TASK OBJECTIVE –
Only the lines from the one containing "ob[key] = value" down to the one containing "q.make_compatible(carried.rotation_quaternion)" should be printed, exactly as they stand, ends included.

** BEGIN GIVEN INFORMATION **

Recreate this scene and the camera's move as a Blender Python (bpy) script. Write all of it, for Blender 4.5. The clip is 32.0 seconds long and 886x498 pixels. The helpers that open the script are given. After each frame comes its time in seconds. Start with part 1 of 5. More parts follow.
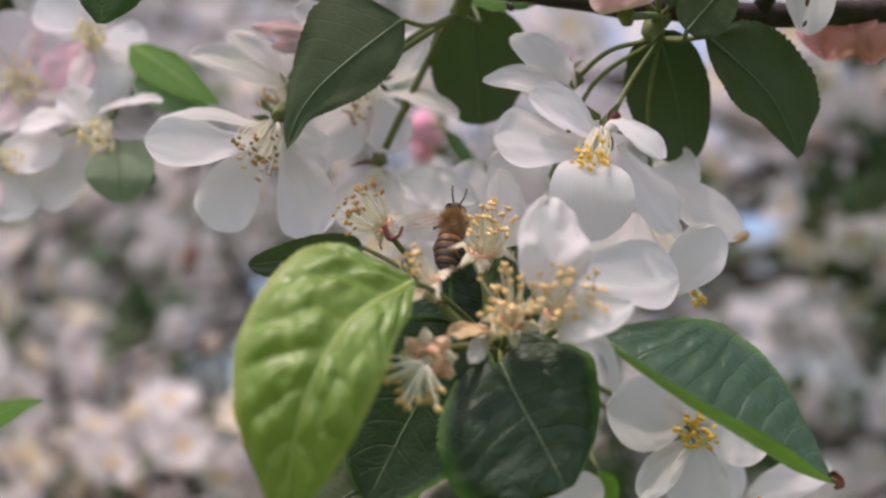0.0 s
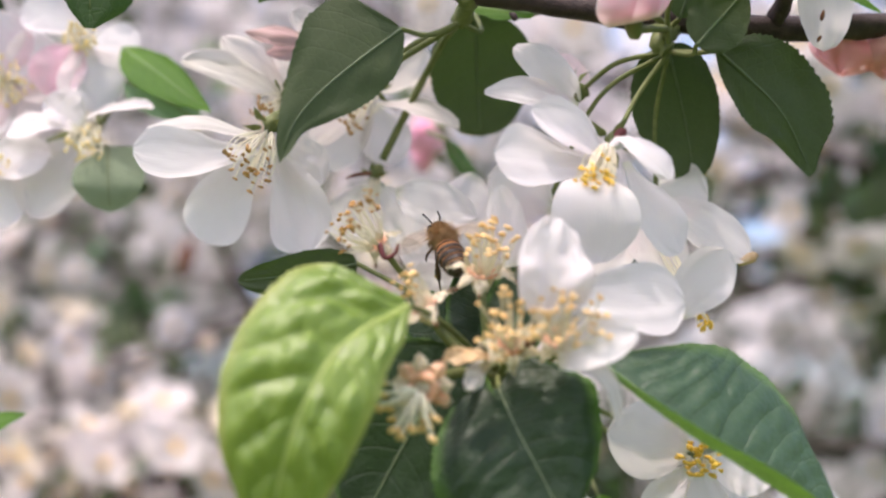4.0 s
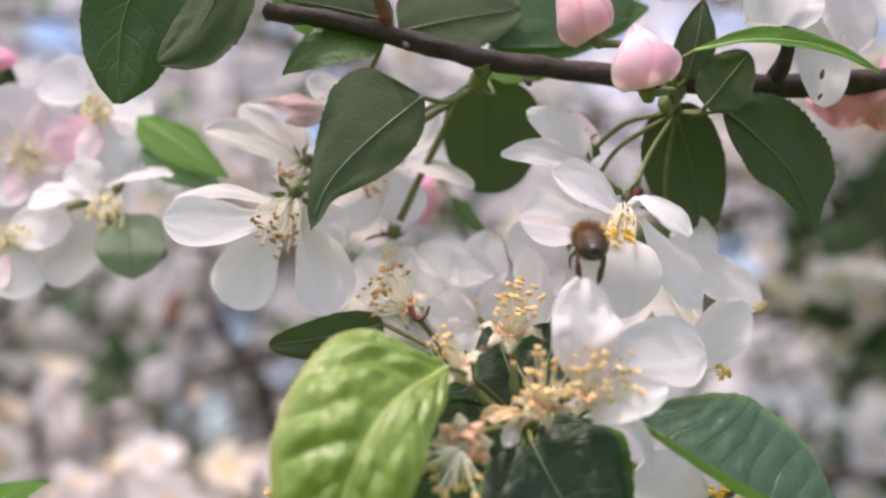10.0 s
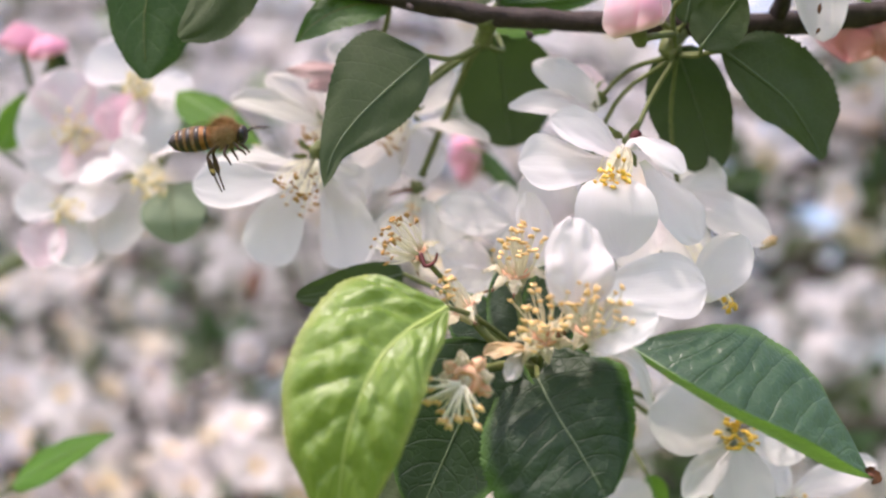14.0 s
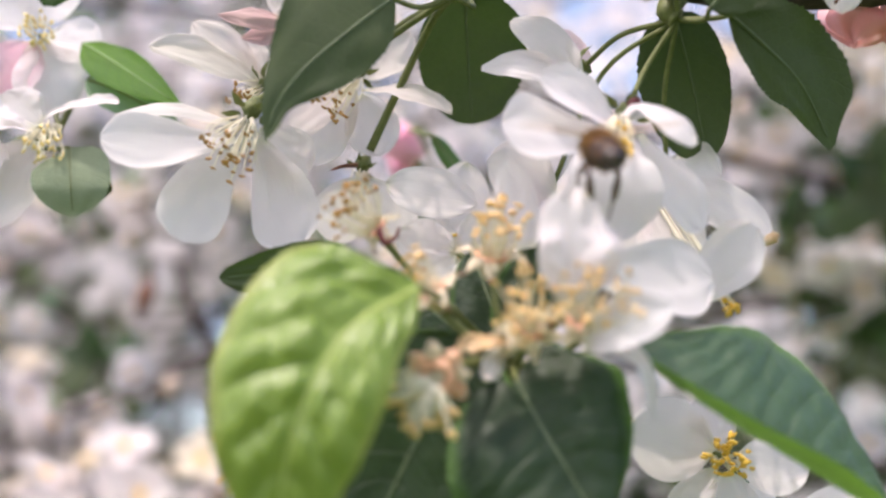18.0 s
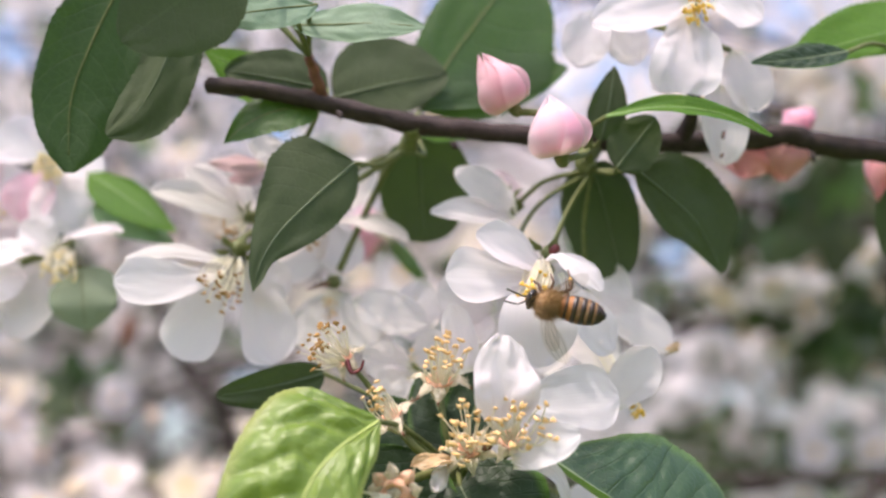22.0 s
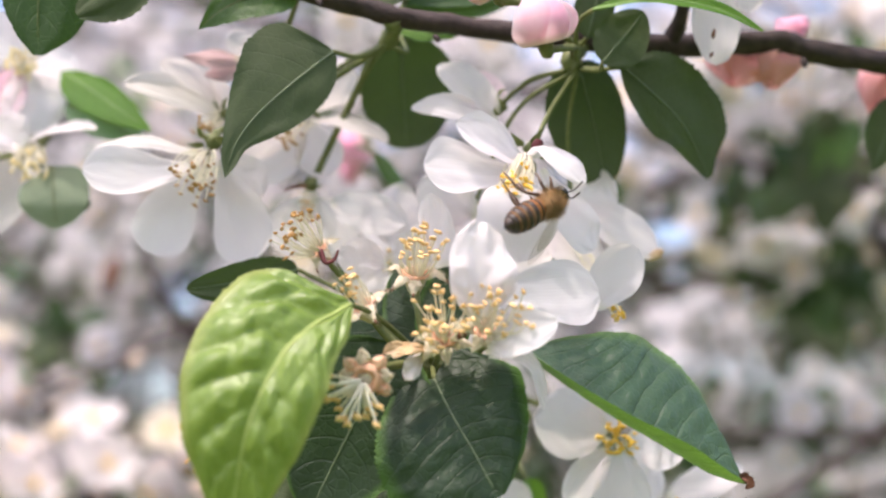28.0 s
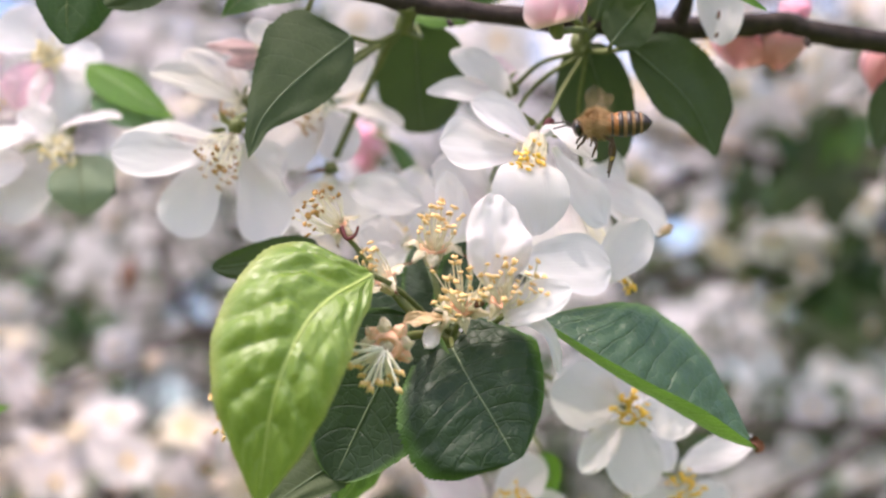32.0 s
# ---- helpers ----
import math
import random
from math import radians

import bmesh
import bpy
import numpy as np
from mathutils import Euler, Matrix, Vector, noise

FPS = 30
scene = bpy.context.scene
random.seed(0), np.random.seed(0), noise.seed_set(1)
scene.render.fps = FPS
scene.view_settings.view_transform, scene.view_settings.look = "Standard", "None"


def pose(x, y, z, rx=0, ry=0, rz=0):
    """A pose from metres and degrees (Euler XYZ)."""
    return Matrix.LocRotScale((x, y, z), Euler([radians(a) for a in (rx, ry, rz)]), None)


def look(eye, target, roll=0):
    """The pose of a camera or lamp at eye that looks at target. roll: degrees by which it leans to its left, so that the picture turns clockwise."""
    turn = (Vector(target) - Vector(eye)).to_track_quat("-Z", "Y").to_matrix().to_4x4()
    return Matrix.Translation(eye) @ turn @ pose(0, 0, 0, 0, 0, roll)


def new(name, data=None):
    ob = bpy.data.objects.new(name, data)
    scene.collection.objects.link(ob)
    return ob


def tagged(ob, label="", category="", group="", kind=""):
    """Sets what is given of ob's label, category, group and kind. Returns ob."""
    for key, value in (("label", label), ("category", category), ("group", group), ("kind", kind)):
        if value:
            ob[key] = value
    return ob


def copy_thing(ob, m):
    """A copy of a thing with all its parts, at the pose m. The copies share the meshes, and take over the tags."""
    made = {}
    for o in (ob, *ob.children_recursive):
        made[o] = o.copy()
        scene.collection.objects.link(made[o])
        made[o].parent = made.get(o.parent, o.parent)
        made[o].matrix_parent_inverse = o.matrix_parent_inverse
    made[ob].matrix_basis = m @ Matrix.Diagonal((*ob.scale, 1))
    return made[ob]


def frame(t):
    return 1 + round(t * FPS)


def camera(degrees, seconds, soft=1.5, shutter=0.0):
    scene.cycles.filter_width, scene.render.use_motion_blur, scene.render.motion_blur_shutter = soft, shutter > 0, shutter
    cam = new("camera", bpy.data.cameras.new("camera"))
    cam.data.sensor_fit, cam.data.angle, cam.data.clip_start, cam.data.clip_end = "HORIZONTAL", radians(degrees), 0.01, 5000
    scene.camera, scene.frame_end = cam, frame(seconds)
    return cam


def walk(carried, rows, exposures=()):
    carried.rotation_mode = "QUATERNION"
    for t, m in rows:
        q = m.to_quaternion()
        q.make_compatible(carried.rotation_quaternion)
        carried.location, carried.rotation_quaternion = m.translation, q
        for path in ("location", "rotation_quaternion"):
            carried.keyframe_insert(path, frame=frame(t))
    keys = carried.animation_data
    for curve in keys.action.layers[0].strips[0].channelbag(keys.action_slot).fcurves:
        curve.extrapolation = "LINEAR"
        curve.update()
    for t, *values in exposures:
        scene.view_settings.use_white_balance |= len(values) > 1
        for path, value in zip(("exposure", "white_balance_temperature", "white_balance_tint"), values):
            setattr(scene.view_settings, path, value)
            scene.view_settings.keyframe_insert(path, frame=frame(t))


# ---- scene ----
# All plan numbers below are millimetres from the first eye: x to the right, y ahead, z up along the lens.
EYE, TILT = 1.6, 12.0
BASE = pose(0, 0, EYE, TILT, 0, 0)
MM = 0.001

cam = camera(45.0, 32.0, soft=2.3, shutter=0.05)
cam.data.dof.use_dof = True
cam.data.dof.focus_distance = 0.174
cam.data.dof.aperture_fstop = 9.0
cam.data.dof.aperture_blades = 0

ROWS = [
    (0, 0.00, 0.00, 0.00, 0.00, -0.00, -0.00),
    (0.5, 4.46, -0.81, 7.26, 1.25, -1.56, 0.83),
    (1, 6.68, 0.25, 10.14, 2.08, -1.44, 1.41),
    (1.5, 1.93, 1.05, 3.83, 0.99, -0.54, 0.17),
    (2, -0.35, 2.69, 6.17, 0.53, -0.52, -0.07),
    (2.5, -0.91, 4.02, 6.93, -0.00, -0.02, -0.51),
    (3, 0.30, 5.32, 3.32, -0.03, 0.21, -0.66),
    (3.5, 1.21, 5.22, 3.49, 0.08, -0.27, -1.02),
    (5.5, -4.59, 12.69, 2.88, -0.55, 0.77, 0.28),
    (6, -3.79, 11.88, -0.16, -0.24, 1.23, -0.08),
    (6.5, -4.57, 12.46, 2.11, -0.42, 1.47, 0.30),
    (7, -3.90, 11.62, 0.20, -0.43, 1.55, 0.16),
    (7.5, -2.81, 11.15, 1.59, -0.82, 1.53, 0.34),
    (8, -5.46, 12.03, 4.60, 0.20, 1.83, 2.26),
    (8.5, -7.06, 7.91, 8.95, -1.57, 1.76, 1.49),
    (9, -9.03, 2.61, 11.28, -1.73, 2.19, 1.27),
    (9.5, -9.51, 0.46, 10.92, -1.76, 1.80, 1.16),
    (10, -8.85, 0.92, 6.94, -1.64, 1.89, 0.92),
    (10.5, -3.64, 1.47, 7.19, -1.95, 1.67, 1.09),
    (11, 4.01, 2.29, 3.86, -1.19, 1.87, 0.87),
    (11.5, 5.90, 8.97, 0.91, -0.90, 2.80, 0.98),
    (12, 5.12, 15.24, 0.22, -1.32, 3.59, 0.89),
    (12.5, 5.14, 18.69, -2.19, -0.47, 3.63, 1.33),
    (13, 0.55, 12.46, -0.37, 0.59, 2.88, 1.82),
    (13.5, 5.81, -2.39, 0.79, 3.81, 1.54, 3.51),
    (15.5, 1.50, -11.06, 7.31, 1.96, -0.37, 3.06),
    (16, -1.41, -7.32, 6.86, 2.18, -0.07, 3.74),
    (16.5, -11.77, -1.29, 9.83, 0.16, -0.31, 3.57),
    (17, -16.34, 4.36, 6.53, -0.03, -0.08, 2.62),
    (17.5, -12.43, 10.01, -1.08, -0.85, 0.73, 1.37),
    (18, -6.57, 21.03, -5.20, -2.39, 2.25, 1.01),
    (18.5, -3.70, 30.62, -4.21, -3.19, 3.15, 1.85),
    (19, -3.33, 36.80, -8.79, -3.94, 4.75, 0.39),
    (19.5, -4.56, 37.99, -5.33, -4.27, 4.95, 0.75),
    (20, -3.00, 35.12, -4.71, -4.99, 4.93, 0.85),
    (20.5, 0.85, 24.38, 1.18, -4.36, 5.85, 0.83),
    (21, -1.41, 6.35, 12.54, -4.96, 2.85, 1.42),
    (21.5, -0.26, -7.41, 15.02, -4.16, 2.23, 1.51),
    (22, -4.62, -13.39, 16.04, -3.83, 1.81, 2.04),
    (22.5, -8.61, -15.13, 12.65, -4.07, 0.39, 2.29),
    (23, -10.09, -17.44, 12.01, -3.93, 0.90, 1.68),
    (23.5, -7.81, -23.52, 8.98, -3.45, 1.53, 1.26),
    (24, -8.02, -22.65, 8.86, -3.52, 0.31, 0.88),
    (24.5, -3.60, -22.21, 9.47, -3.69, 0.79, 0.58),
    (26.5, 1.10, -12.10, 4.74, -3.90, 1.16, 1.09),
    (27, -5.07, -9.70, 3.39, -4.29, 1.16, 0.95),
    (27.5, -6.11, -8.23, 0.44, -4.44, 0.53, 0.52),
    (28, -2.30, -8.33, 2.27, -4.29, 0.40, 0.87),
    (28.5, -0.07, -10.73, -3.66, -3.54, 1.02, 0.70),
    (29, -1.44, -8.88, -1.66, -4.08, 1.52, 1.45),
    (29.5, -2.62, -9.27, -4.09, -4.76, 1.04, 0.69),
    (30, -4.60, -9.72, -3.43, -4.34, 0.32, 0.98),
    (30.5, 1.55, -13.16, -6.45, -3.68, 1.07, 1.16),
    (31, -1.52, -11.73, -3.86, -4.09, 1.68, 2.34),
    (31.5, -2.34, -14.10, -4.29, -3.83, 1.60, 2.25),
    (32, -3.92, -14.49, -3.35, -3.72, 0.85, 1.58),
]
walk(cam, [(t, BASE @ pose(x * MM, y * MM, z * MM, 90 + pitch, roll, yaw)) for t, x, y, z, yaw, pitch, roll in ROWS],
     exposures=[(t, stops + 0.66, 6470, 18) for t, stops in ((0.0, -0.40), (0.6, 0.25), (3.5, 0.17), (7.0, 0.08), (8.0, 0.03), (9.0, 0.01), (10.0, 0.05), (11.5, 0.10), (13.0, 0.20), (20.0, 0.22), (22.0, 0.16), (24.0, 0.28), (32.0, 0.32))])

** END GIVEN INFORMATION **

REPLY TO THE EXERCISE –
            ob[key] = value
    return ob


def copy_thing(ob, m):
    """A copy of a thing with all its parts, at the pose m. The copies share the meshes, and take over the tags."""
    made = {}
    for o in (ob, *ob.children_recursive):
        made[o] = o.copy()
        scene.collection.objects.link(made[o])
        made[o].parent = made.get(o.parent, o.parent)
        made[o].matrix_parent_inverse = o.matrix_parent_inverse
    made[ob].matrix_basis = m @ Matrix.Diagonal((*ob.scale, 1))
    return made[ob]


def frame(t):
    return 1 + round(t * FPS)


def camera(degrees, seconds, soft=1.5, shutter=0.0):
    scene.cycles.filter_width, scene.render.use_motion_blur, scene.render.motion_blur_shutter = soft, shutter > 0, shutter
    cam = new("camera", bpy.data.cameras.new("camera"))
    cam.data.sensor_fit, cam.data.angle, cam.data.clip_start, cam.data.clip_end = "HORIZONTAL", radians(degrees), 0.01, 5000
    scene.camera, scene.frame_end = cam, frame(seconds)
    return cam


def walk(carried, rows, exposures=()):
    carried.rotation_mode = "QUATERNION"
    for t, m in rows:
        q = m.to_quaternion()
        q.make_compatible(carried.rotation_quaternion)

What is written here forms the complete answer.